The <kind> matches the subdirectory the file lives in. A phonemic feature (feat-phonemic) lives under features/dyad-030/ses-1/phonemic/. A result's <kind>-<desc> subdirectory pairs the entity with its --desc variant tag — result-encodingModel_desc-v1 under results/sub-031/encodingModel-v1/.

Stimuli carry no category entity. Their kind is a trailing filename suffix (_audio, _transcript) instead — e.g. dyad-030_ses-1_task-conv_run-1_audio.wav under stimuli/dyad-030/ses-1/audio/.

Variants with `desc`¶

Some commands accept a --desc label that tags an output as one variant among several. Variants live in their own subdirectory so they stay physically separate:

confounds/dyad-030/ses-1/
├── phonemic-onset/    # conf-phonemic_desc-onset — speech-onset indicator
└── phonemic-rate/     # conf-phonemic_desc-rate  — speech rate per TR

This lets you keep several derivations of the same source side by side and pick between them later by name.

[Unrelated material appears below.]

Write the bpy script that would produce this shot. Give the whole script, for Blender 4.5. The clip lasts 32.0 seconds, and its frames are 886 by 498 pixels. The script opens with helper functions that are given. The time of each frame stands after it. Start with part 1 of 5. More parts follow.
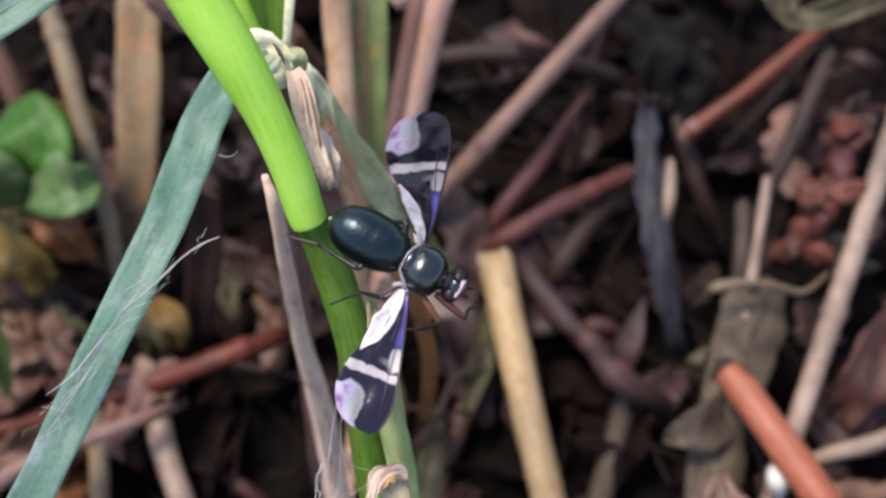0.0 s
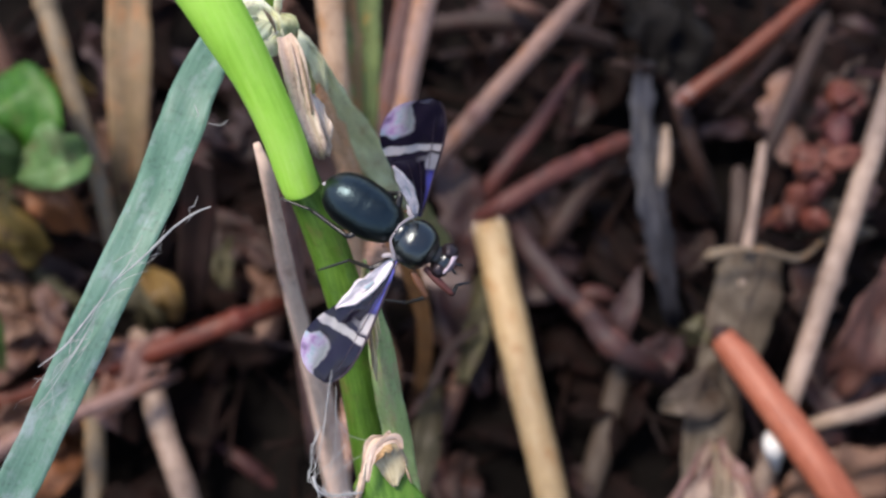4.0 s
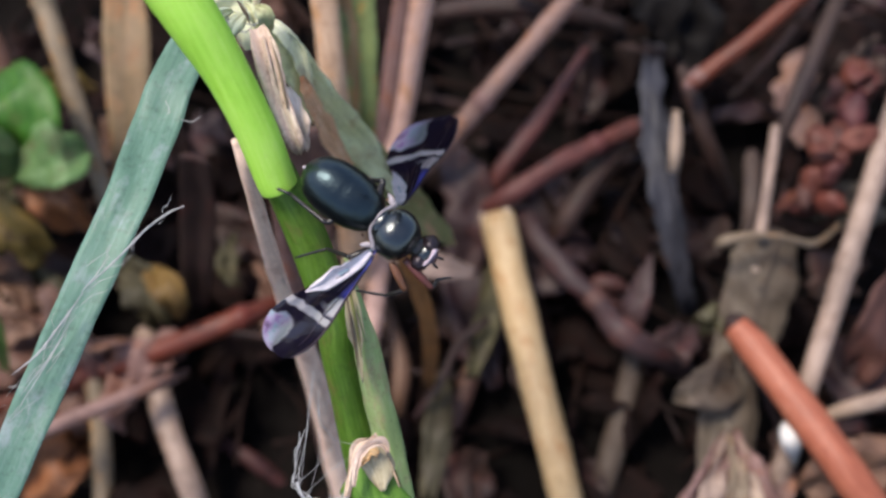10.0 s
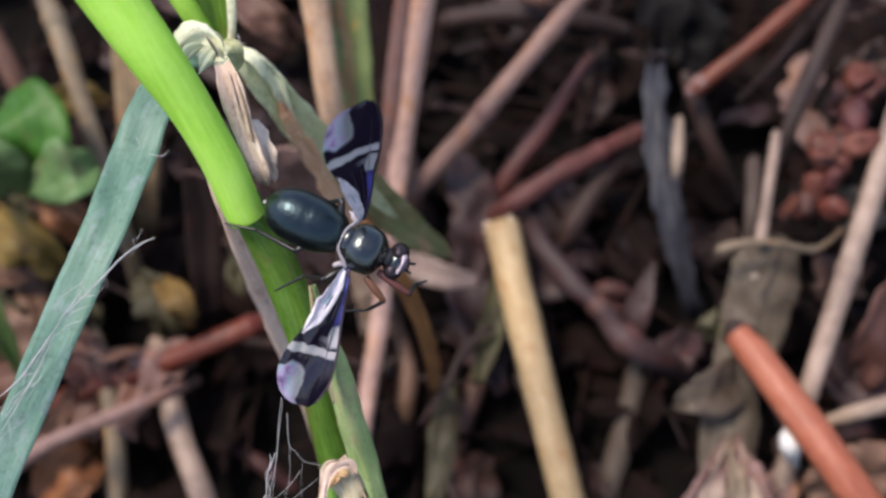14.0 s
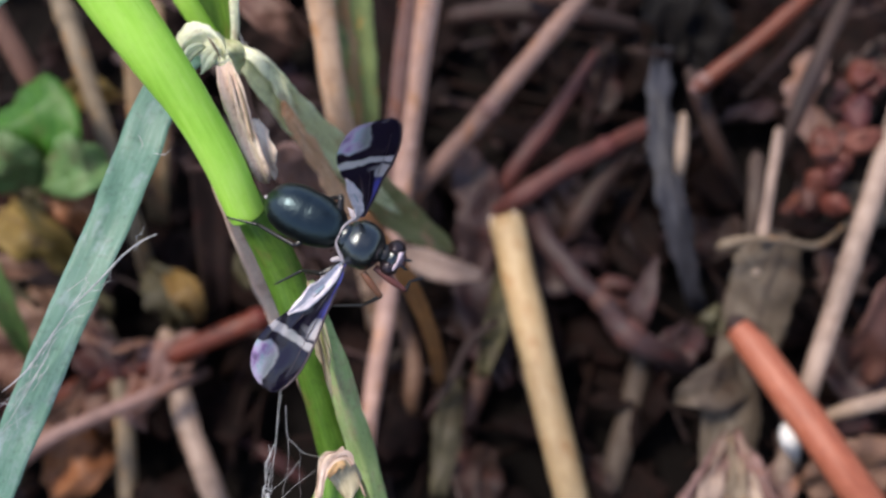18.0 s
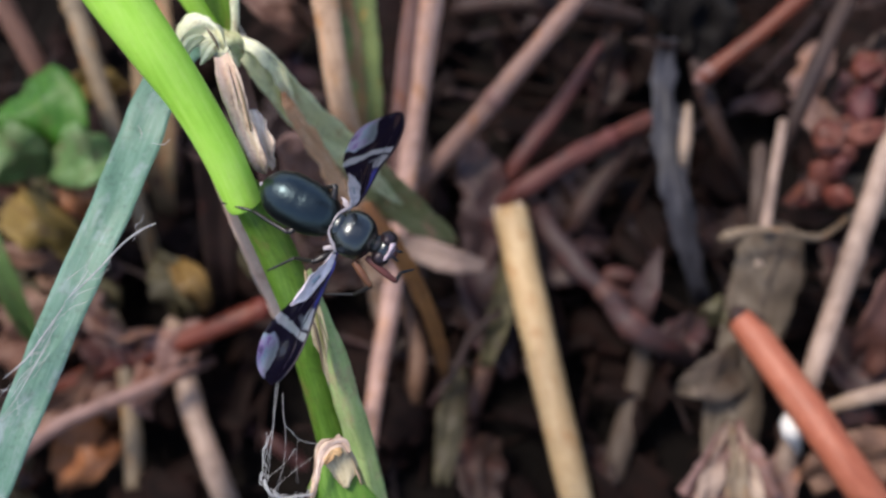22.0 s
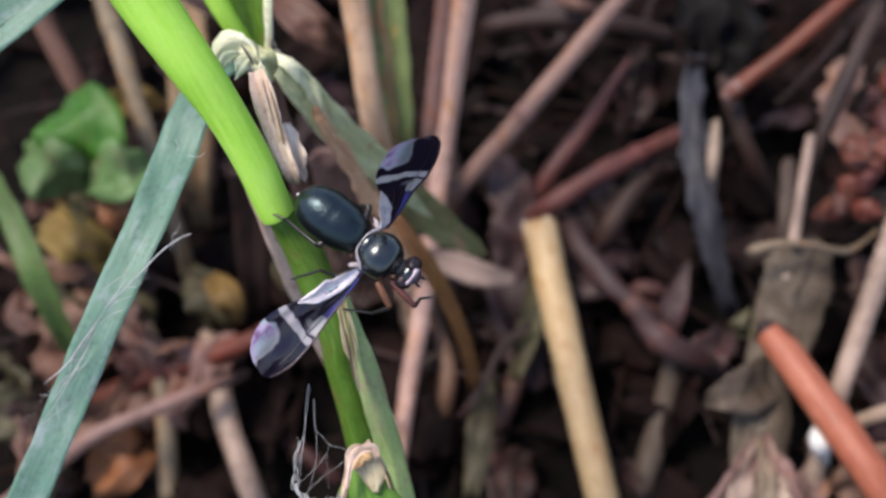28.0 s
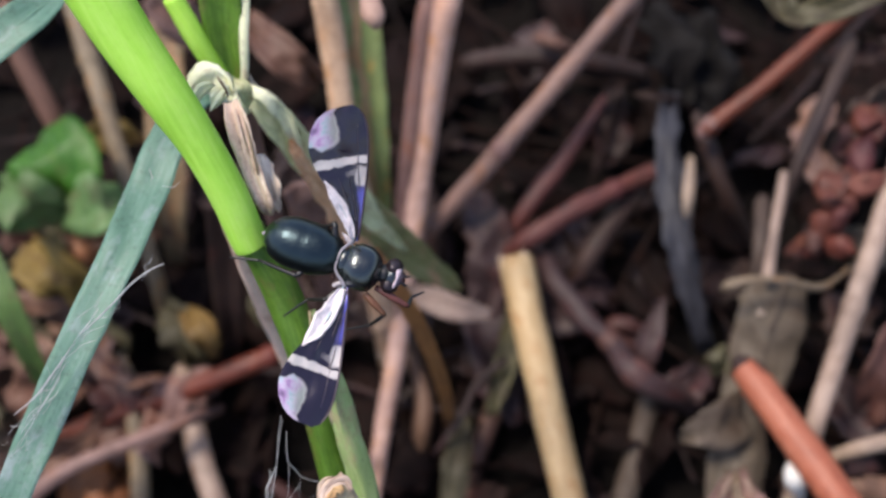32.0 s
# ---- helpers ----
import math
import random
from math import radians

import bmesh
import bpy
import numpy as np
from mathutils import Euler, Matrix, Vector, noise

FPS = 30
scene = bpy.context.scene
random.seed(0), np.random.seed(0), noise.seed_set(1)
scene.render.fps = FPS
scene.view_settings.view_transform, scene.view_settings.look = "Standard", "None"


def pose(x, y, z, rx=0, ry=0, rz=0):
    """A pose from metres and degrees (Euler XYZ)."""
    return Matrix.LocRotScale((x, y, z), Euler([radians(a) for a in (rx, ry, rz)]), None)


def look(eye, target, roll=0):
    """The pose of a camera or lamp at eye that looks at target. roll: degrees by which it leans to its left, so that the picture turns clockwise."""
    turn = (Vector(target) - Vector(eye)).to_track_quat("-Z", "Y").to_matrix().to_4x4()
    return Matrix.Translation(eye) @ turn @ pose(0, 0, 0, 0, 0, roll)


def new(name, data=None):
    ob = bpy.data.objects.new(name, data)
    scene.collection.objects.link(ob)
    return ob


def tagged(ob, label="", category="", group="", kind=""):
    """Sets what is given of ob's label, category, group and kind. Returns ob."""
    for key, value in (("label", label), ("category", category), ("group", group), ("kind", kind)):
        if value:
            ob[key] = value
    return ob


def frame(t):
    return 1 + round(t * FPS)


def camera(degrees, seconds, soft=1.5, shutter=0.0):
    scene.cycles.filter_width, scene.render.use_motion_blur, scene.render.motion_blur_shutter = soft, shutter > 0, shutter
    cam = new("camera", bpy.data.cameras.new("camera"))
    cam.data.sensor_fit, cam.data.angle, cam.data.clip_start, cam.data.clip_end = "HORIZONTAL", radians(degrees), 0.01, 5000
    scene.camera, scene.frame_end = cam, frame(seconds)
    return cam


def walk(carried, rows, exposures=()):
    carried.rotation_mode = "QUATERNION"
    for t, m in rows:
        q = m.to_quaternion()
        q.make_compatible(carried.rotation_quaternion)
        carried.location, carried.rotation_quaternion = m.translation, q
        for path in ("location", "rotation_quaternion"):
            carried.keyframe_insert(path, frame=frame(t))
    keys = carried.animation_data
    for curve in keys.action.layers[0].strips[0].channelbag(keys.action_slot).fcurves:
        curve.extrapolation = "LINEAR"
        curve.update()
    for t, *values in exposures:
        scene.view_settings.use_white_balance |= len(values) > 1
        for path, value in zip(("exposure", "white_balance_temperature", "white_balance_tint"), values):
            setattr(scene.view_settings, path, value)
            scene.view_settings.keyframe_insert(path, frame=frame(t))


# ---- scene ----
# A fly on a green grass stem above dead stalks and leaf litter. Lengths below are in millimetres, MM turns them into metres.
MM = 0.001

cam = camera(40, 32.0, soft=2.6)
# a close-up lens: sharp at the fly, softer in the litter behind it
cam.data.dof.use_dof, cam.data.dof.focus_distance, cam.data.dof.aperture_fstop = True, 0.060, 48
walk(cam, [
    (0, pose(-0.00279, -0.06293, 0.11483, 29.39, -1.77, 0.82)),
    (0.5, pose(-0.00266, -0.06216, 0.11459, 29.36, -1.88, 0.65)),
    (1, pose(-0.00265, -0.06219, 0.11451, 29.21, -1.92, 0.40)),
    (1.5, pose(-0.00295, -0.06217, 0.11445, 28.93, -1.82, 0.47)),
    (2, pose(-0.00321, -0.06266, 0.11445, 28.50, -1.49, 0.56)),
    (2.5, pose(-0.00292, -0.06285, 0.11429, 28.05, -1.90, 0.41)),
    (4.5, pose(-0.00262, -0.06269, 0.11431, 28.02, -1.75, 0.27)),
    (5, pose(-0.00084, -0.06184, 0.11582, 28.60, -2.43, -0.23)),
    (5.5, pose(0.00013, -0.06226, 0.11595, 28.77, -0.99, -0.22)),
    (6, pose(0.00025, -0.06217, 0.11582, 28.64, -0.28, -0.03)),
    (6.5, pose(0.00021, -0.06202, 0.11568, 28.49, -0.13, 0.14)),
    (7, pose(0.00002, -0.06210, 0.11511, 28.33, 0.00, 0.14)),
    (7.5, pose(-0.00033, -0.06215, 0.11475, 27.70, -0.18, 0.11)),
    (8, pose(0.00021, -0.06175, 0.11474, 27.79, -0.57, -0.13)),
    (8.5, pose(-0.00001, -0.06197, 0.11486, 27.91, -0.13, 0.00)),
    (9, pose(0.00000, -0.06200, 0.11480, 28.00, -0.00, -0.00)),
    (9.5, pose(0.00019, -0.06180, 0.11432, 28.07, 0.06, 0.01)),
    (10, pose(-0.00038, -0.06143, 0.11261, 27.45, 0.07, 0.04)),
    (10.5, pose(-0.00028, -0.06110, 0.11207, 26.93, -0.25, 0.04)),
    (11, pose(0.00091, -0.06096, 0.11317, 27.63, -0.36, -0.09)),
    (11.5, pose(0.00171, -0.06183, 0.11371, 27.44, 0.45, 0.02)),
    (12, pose(0.00270, -0.06201, 0.11461, 27.68, 1.01, 0.33)),
    (12.5, pose(0.00285, -0.06152, 0.11440, 27.41, 1.69, 0.82)),
    (13, pose(0.00381, -0.06110, 0.11457, 27.76, 1.57, 0.51)),
    (13.5, pose(0.00435, -0.06037, 0.11511, 27.38, 2.07, 0.56)),
    (14, pose(0.00381, -0.06037, 0.11469, 26.89, 2.37, 0.56)),
    (14.5, pose(0.00436, -0.06010, 0.11492, 26.40, 2.03, 0.38)),
    (16.5, pose(0.00436, -0.06128, 0.11546, 25.59, 2.86, 1.15)),
    (17, pose(0.00480, -0.06101, 0.11567, 26.14, 2.88, 1.08)),
    (17.5, pose(0.00494, -0.06065, 0.11618, 26.68, 3.02, 1.07)),
    (18, pose(0.00495, -0.06074, 0.11597, 26.54, 2.98, 1.10)),
    (18.5, pose(0.00512, -0.06085, 0.11603, 26.45, 3.10, 1.11)),
    (19, pose(0.00517, -0.06110, 0.11590, 25.98, 2.96, 1.19)),
    (19.5, pose(0.00537, -0.06061, 0.11607, 26.27, 2.99, 1.24)),
    (20, pose(0.00548, -0.06061, 0.11619, 26.33, 3.07, 1.21)),
    (20.5, pose(0.00547, -0.06065, 0.11598, 26.23, 2.98, 1.18)),
    (21, pose(0.00558, -0.06088, 0.11603, 25.91, 2.96, 1.20)),
    (21.5, pose(0.00571, -0.06111, 0.11624, 25.77, 3.25, 1.45)),
    (22, pose(0.00592, -0.06103, 0.11640, 26.15, 3.49, 1.56)),
    (22.5, pose(0.00602, -0.06090, 0.11684, 26.28, 3.82, 1.68)),
    (23, pose(0.00623, -0.06092, 0.11700, 26.45, 3.99, 1.69)),
    (23.5, pose(0.00613, -0.06102, 0.11692, 26.82, 4.24, 1.88)),
    (24, pose(0.00579, -0.06170, 0.11664, 26.48, 4.38, 2.03)),
    (24.5, pose(0.00584, -0.06169, 0.11684, 26.59, 4.28, 2.19)),
    (25, pose(0.00627, -0.06128, 0.11719, 26.94, 4.20, 1.99)),
    (25.5, pose(0.00632, -0.06142, 0.11742, 27.07, 4.64, 2.08)),
    (27.5, pose(0.00654, -0.06196, 0.11766, 27.14, 4.90, 2.20)),
    (28, pose(0.00629, -0.06208, 0.11746, 27.08, 4.85, 2.29)),
    (28.5, pose(0.00659, -0.06193, 0.11733, 27.03, 4.79, 2.16)),
    (29, pose(0.00598, -0.06249, 0.11701, 26.82, 4.87, 2.37)),
    (29.5, pose(0.00595, -0.06287, 0.11725, 27.88, 4.57, 2.32)),
    (30, pose(0.00625, -0.06273, 0.11744, 28.75, 4.39, 2.20)),
    (30.5, pose(0.00642, -0.06274, 0.11751, 29.31, 4.25, 2.16)),
    (31, pose(0.00665, -0.06243, 0.11748, 29.29, 4.21, 2.15)),
    (31.5, pose(0.00658, -0.06253, 0.11727, 28.94, 4.09, 2.16)),
    (32, pose(0.00658, -0.06246, 0.11732, 28.90, 3.88, 2.03)),
], exposures=((0.0, 0.72, 6950, 17), (32.0, 0.72, 6950, 17)))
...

Selecting subjects and runs¶

Because commands discover files by convention, you select what to process with options rather than paths: an identity option plus --data-filters for runs and conditions, both interpreted against the entities described above. The identity option follows the area the command writes: dyad-keyed stimulus commands (transcribe, featuregen, confoundgen) take --dyad-ids, while the sub-keyed denoise takes --sub-ids. A third shared option, --force, overwrites existing outputs (by default hypline skips files it has already generated, so reruns are cheap).

For how to combine these, see Filter to specific runs or conditions; for what --data-filters can match, see Segments and metadata.

The payoff¶

Centralizing discovery in one convention means commands compose cleanly: each reads what earlier steps wrote, with no configuration file wiring inputs to outputs. It also keeps your dataset self-describing, since the directory tree itself records what has been generated and from what.